(Clips as scene scripts)

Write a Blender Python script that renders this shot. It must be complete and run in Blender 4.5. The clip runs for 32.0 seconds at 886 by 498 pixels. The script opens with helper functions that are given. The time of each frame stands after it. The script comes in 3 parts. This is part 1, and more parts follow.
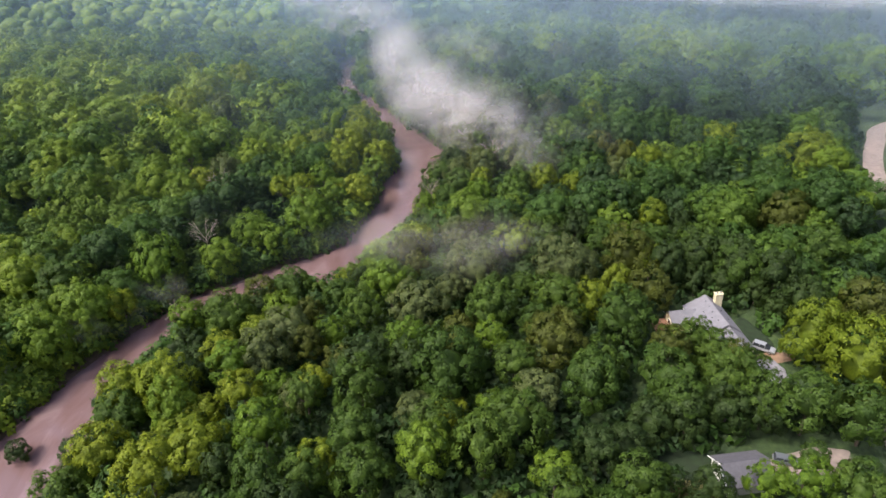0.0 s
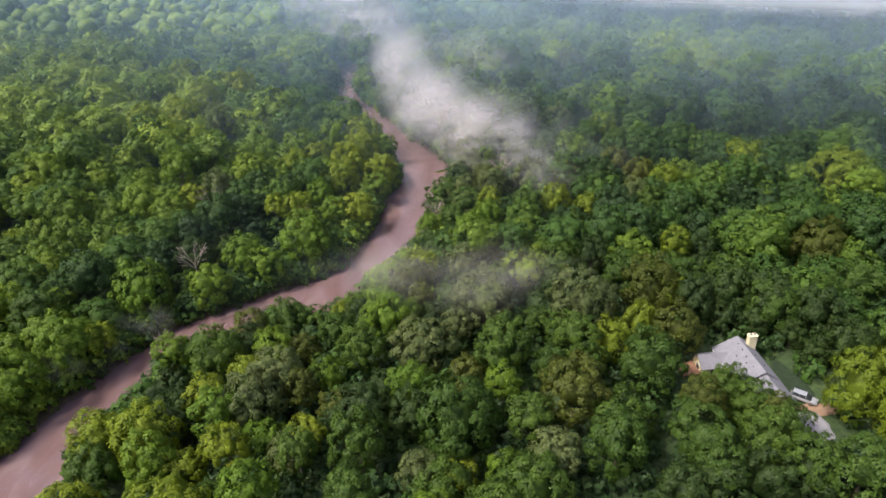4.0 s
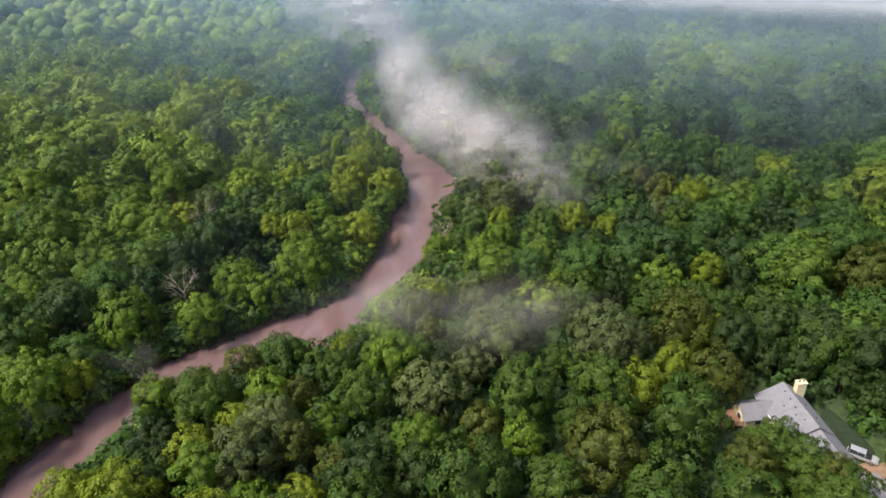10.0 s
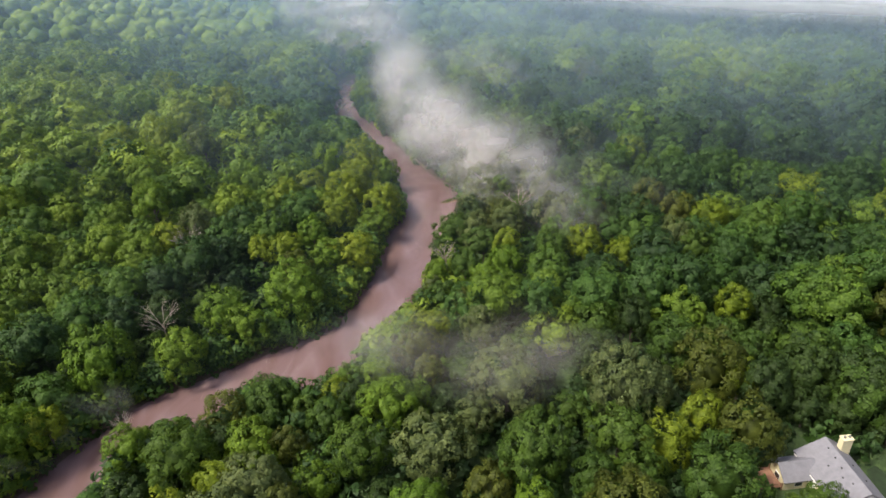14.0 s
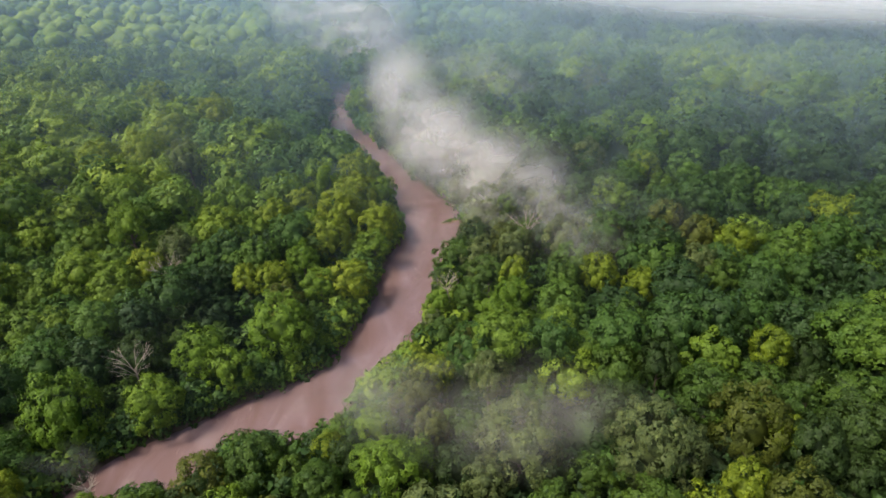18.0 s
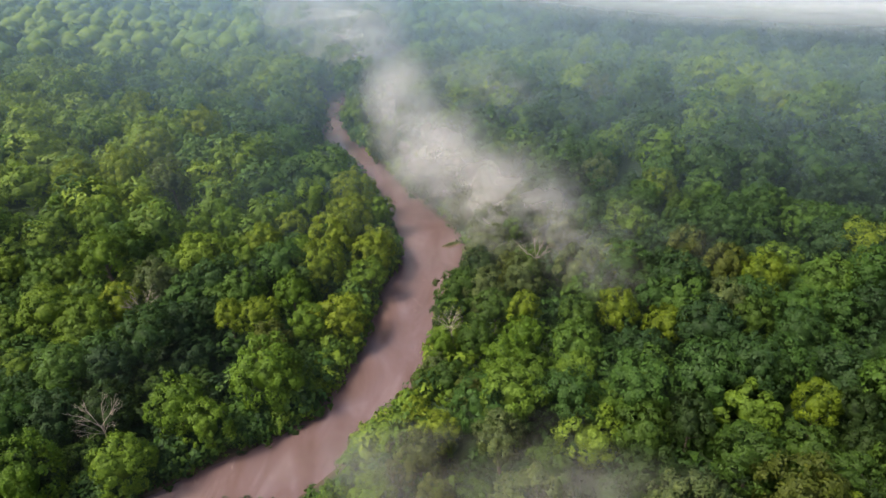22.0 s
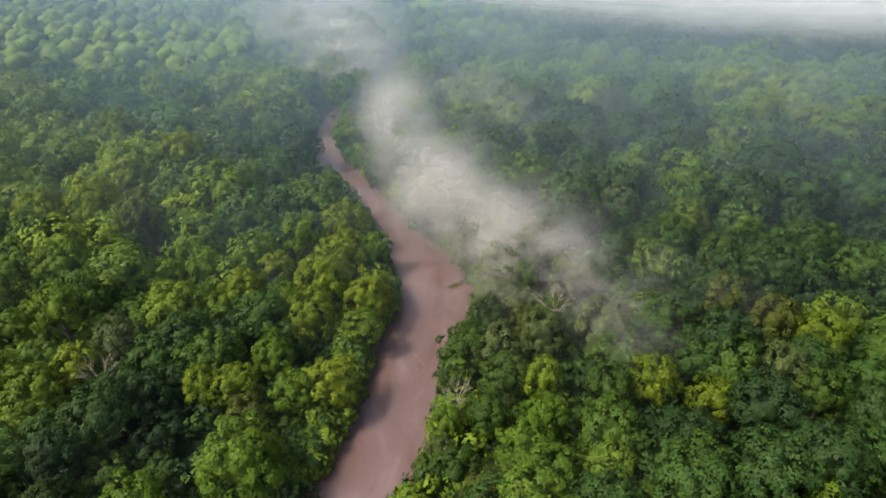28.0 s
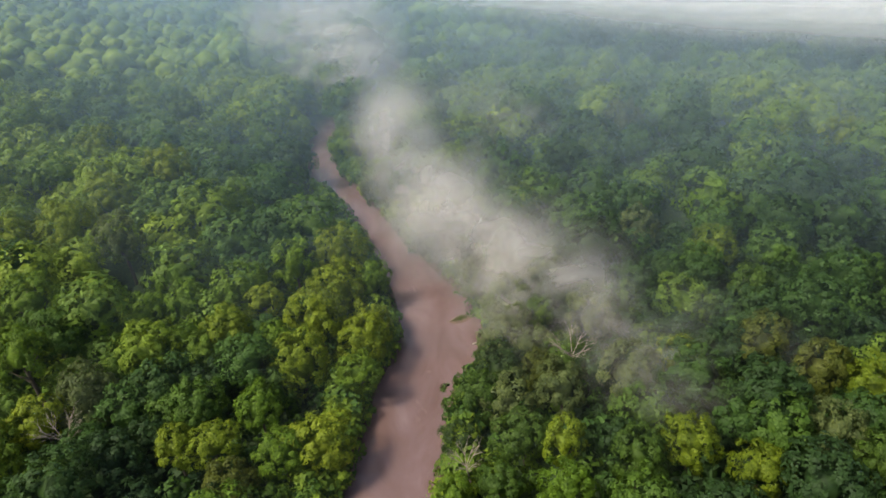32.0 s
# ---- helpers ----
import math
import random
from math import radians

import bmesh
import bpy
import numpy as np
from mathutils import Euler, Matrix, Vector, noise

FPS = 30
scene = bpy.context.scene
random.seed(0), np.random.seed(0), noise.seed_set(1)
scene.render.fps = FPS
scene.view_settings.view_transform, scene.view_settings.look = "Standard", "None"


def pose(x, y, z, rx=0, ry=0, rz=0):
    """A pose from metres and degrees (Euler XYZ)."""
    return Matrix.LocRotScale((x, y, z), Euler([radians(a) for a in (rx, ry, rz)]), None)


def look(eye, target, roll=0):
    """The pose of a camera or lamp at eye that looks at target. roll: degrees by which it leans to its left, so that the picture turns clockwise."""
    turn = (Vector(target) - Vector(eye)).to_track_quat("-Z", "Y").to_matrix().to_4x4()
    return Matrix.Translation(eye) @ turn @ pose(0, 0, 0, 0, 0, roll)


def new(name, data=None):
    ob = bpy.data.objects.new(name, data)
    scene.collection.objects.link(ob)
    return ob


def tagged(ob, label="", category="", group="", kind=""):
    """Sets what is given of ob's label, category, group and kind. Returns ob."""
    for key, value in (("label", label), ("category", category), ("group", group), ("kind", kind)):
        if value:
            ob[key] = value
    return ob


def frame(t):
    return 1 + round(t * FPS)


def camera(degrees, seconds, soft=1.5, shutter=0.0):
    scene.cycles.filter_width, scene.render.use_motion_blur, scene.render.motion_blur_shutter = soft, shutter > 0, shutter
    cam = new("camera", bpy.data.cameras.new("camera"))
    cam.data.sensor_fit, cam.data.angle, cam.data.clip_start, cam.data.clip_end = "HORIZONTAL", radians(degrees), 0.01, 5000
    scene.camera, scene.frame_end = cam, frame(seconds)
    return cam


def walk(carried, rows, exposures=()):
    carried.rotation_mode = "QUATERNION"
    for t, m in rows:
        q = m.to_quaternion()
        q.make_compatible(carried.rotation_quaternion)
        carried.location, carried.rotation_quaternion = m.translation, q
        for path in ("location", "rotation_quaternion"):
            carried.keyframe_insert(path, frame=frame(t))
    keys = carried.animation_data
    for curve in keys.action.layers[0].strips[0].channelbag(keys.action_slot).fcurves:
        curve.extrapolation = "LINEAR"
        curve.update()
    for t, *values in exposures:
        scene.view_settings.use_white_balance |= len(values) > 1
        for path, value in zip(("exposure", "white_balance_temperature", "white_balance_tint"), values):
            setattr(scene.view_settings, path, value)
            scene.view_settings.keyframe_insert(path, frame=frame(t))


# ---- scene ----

--

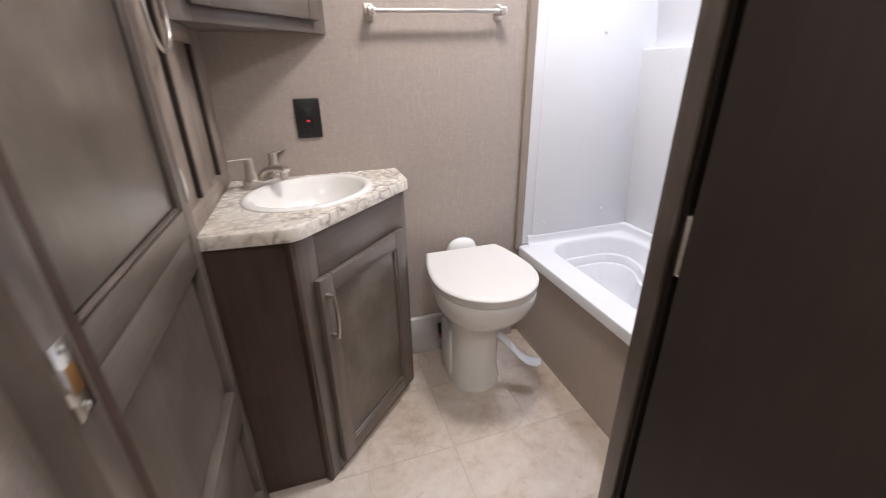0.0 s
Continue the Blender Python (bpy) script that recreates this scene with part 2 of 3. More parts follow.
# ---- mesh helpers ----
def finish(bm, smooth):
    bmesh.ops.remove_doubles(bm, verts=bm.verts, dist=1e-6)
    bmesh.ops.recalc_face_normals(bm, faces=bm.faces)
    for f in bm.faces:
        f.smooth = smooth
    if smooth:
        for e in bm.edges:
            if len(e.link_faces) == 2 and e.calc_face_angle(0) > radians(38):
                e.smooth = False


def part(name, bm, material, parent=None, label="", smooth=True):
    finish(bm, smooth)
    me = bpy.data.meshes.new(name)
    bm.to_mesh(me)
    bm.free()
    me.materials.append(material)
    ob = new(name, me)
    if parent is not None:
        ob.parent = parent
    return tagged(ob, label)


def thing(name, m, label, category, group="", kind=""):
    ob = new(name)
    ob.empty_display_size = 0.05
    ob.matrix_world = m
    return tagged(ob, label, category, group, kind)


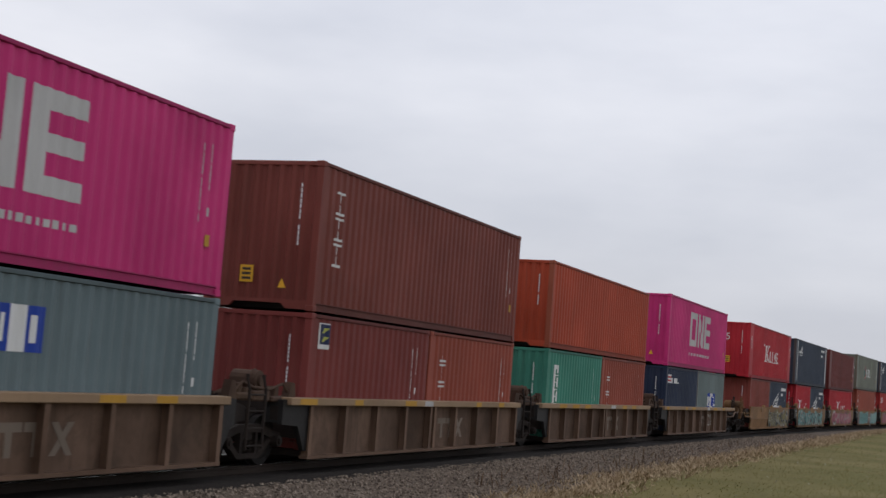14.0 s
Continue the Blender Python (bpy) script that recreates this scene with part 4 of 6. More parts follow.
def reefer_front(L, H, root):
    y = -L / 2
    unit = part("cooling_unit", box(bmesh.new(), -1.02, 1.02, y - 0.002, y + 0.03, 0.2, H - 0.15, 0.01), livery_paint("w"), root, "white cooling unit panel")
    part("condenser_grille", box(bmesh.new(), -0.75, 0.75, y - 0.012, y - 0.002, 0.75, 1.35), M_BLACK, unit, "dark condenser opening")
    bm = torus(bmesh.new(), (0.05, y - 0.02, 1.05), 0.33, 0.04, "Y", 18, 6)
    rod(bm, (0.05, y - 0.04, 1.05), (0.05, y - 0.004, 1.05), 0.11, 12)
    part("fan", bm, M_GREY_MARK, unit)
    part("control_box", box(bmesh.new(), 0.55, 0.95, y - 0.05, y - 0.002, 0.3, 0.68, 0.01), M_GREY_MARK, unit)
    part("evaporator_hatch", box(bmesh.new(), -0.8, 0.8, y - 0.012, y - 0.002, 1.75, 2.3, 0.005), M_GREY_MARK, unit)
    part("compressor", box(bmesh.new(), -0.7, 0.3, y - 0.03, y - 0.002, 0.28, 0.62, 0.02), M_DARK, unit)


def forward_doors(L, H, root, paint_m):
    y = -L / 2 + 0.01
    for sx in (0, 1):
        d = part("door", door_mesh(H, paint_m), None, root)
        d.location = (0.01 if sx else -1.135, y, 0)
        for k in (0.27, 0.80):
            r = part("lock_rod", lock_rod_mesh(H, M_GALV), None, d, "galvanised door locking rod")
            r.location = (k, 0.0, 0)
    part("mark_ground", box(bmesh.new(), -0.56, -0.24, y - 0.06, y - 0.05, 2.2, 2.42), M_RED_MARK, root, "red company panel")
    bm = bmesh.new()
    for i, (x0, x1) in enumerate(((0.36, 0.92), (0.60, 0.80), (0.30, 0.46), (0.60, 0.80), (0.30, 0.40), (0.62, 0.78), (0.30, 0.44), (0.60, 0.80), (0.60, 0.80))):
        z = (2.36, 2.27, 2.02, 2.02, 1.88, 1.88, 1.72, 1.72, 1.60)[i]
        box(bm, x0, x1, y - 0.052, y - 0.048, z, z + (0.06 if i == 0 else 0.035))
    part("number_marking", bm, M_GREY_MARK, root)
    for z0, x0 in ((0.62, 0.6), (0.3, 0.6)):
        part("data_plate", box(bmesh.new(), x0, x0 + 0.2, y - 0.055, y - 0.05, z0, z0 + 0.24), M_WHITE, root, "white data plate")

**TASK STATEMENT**
Leave the pictures out and copy exactly the lines from the one with "Write a Blender" through the one with "scene = bpy.context.scene", nothing more.

**ANSWER TO THE TASK**
Write a Blender Python script that renders this shot. It must be complete and run in Blender 4.5. The clip runs for 32.0 seconds at 886 by 498 pixels. The script opens with helper functions that are given. The time of each frame stands after it. The script comes in 3 parts. This is part 1, and more parts follow.
0.0 s
4.0 s
10.0 s
14.0 s
18.0 s
22.0 s
28.0 s
32.0 s
# ---- helpers ----
import math
import random
from math import radians

import bmesh
import bpy
import numpy as np
from mathutils import Euler, Matrix, Vector, noise

FPS = 30
scene = bpy.context.scene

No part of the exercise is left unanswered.